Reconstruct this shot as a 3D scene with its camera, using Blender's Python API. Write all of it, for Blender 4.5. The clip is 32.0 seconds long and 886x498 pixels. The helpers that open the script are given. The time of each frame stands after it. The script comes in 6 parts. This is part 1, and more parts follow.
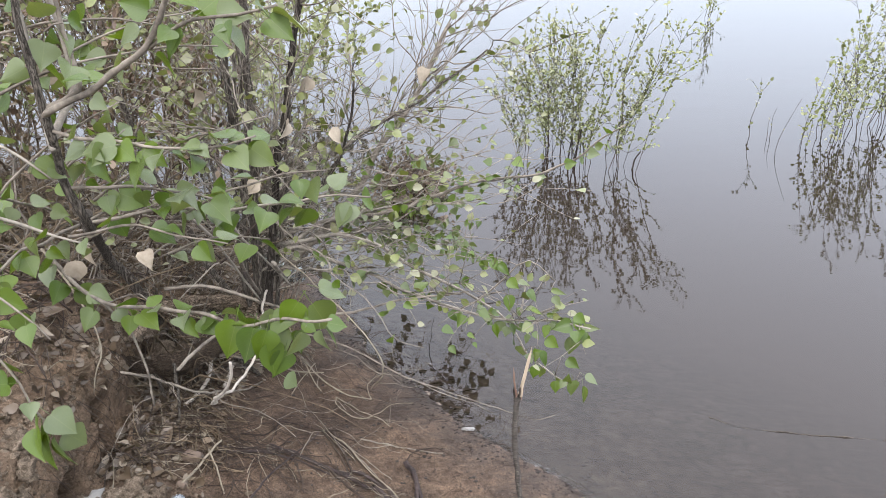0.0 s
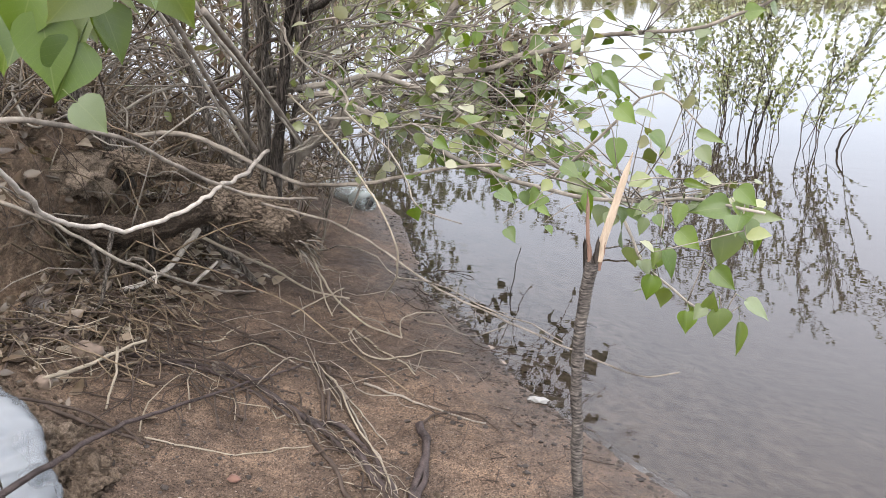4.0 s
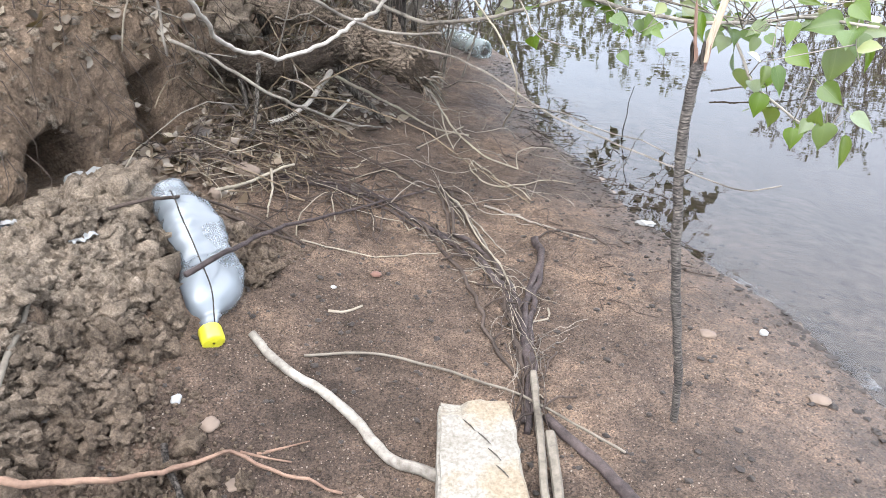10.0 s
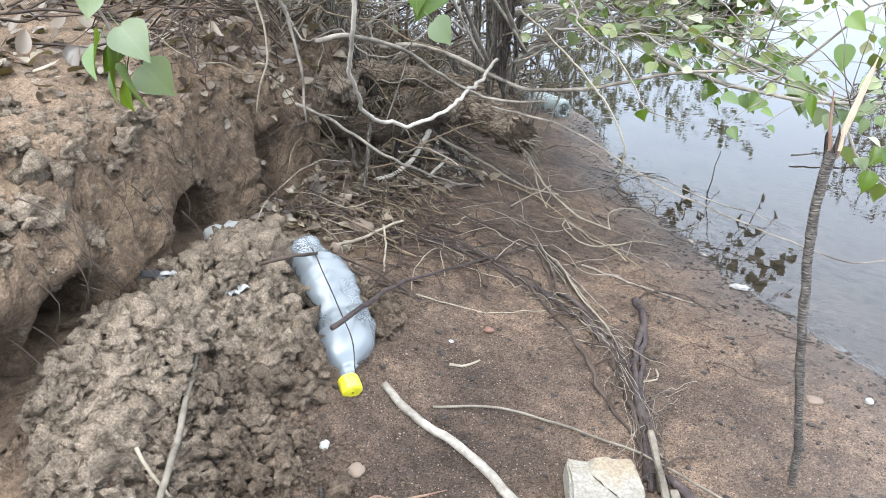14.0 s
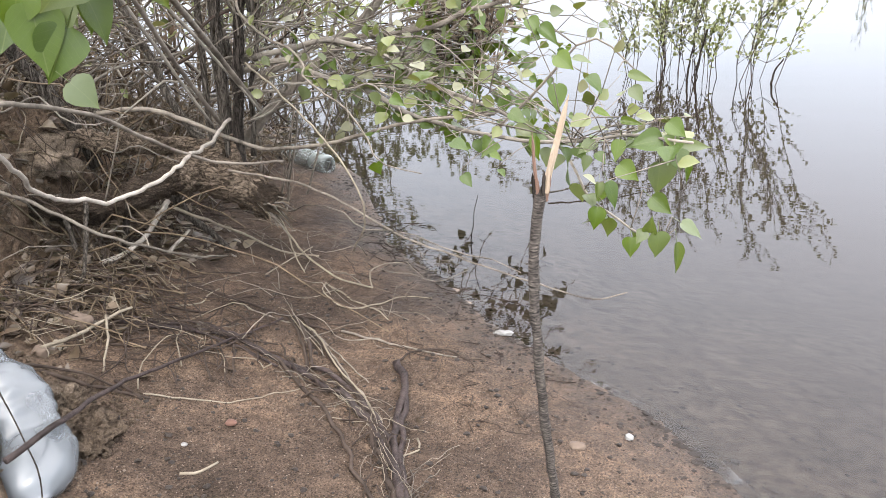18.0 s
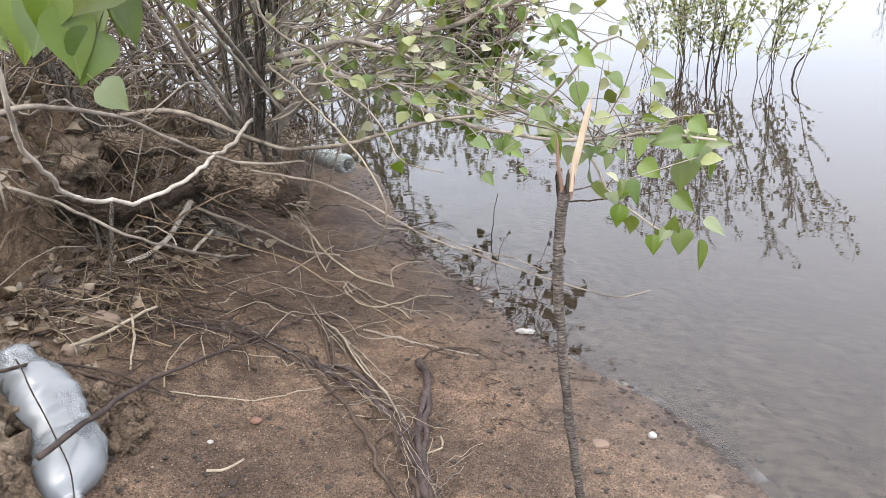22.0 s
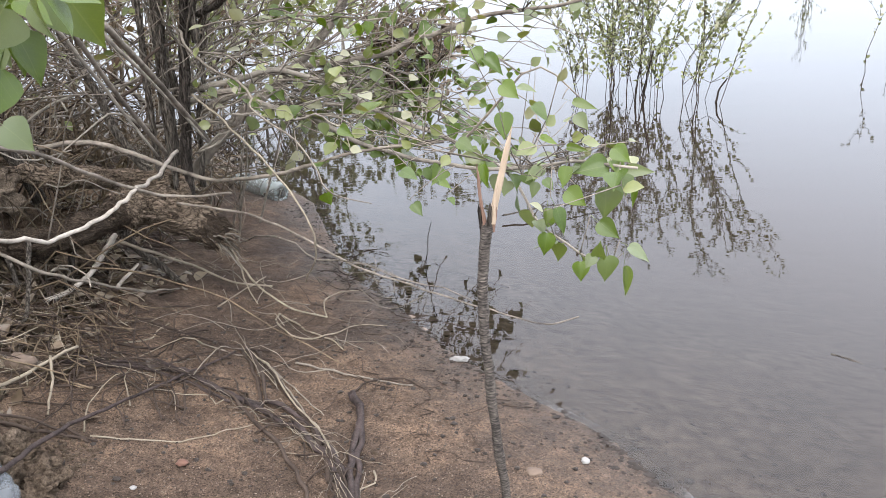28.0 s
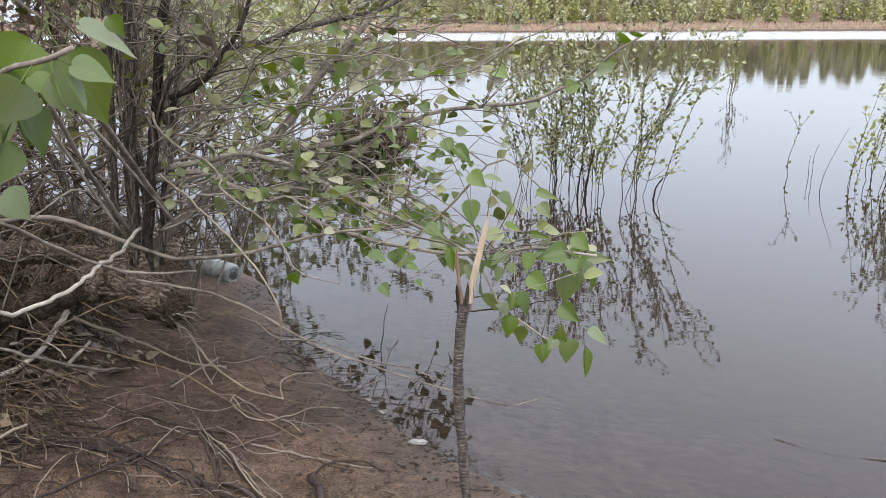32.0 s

# # #

◆ Problem statement ◆
Copy each line exactly, and leave the pictures out of your copy.

◆ Correct result ◆
Reconstruct this shot as a 3D scene with its camera, using Blender's Python API. Write all of it, for Blender 4.5. The clip is 32.0 seconds long and 886x498 pixels. The helpers that open the script are given. The time of each frame stands after it. The script comes in 6 parts. This is part 1, and more parts follow.
0.0 s
4.0 s
10.0 s
14.0 s
18.0 s
22.0 s
28.0 s
32.0 s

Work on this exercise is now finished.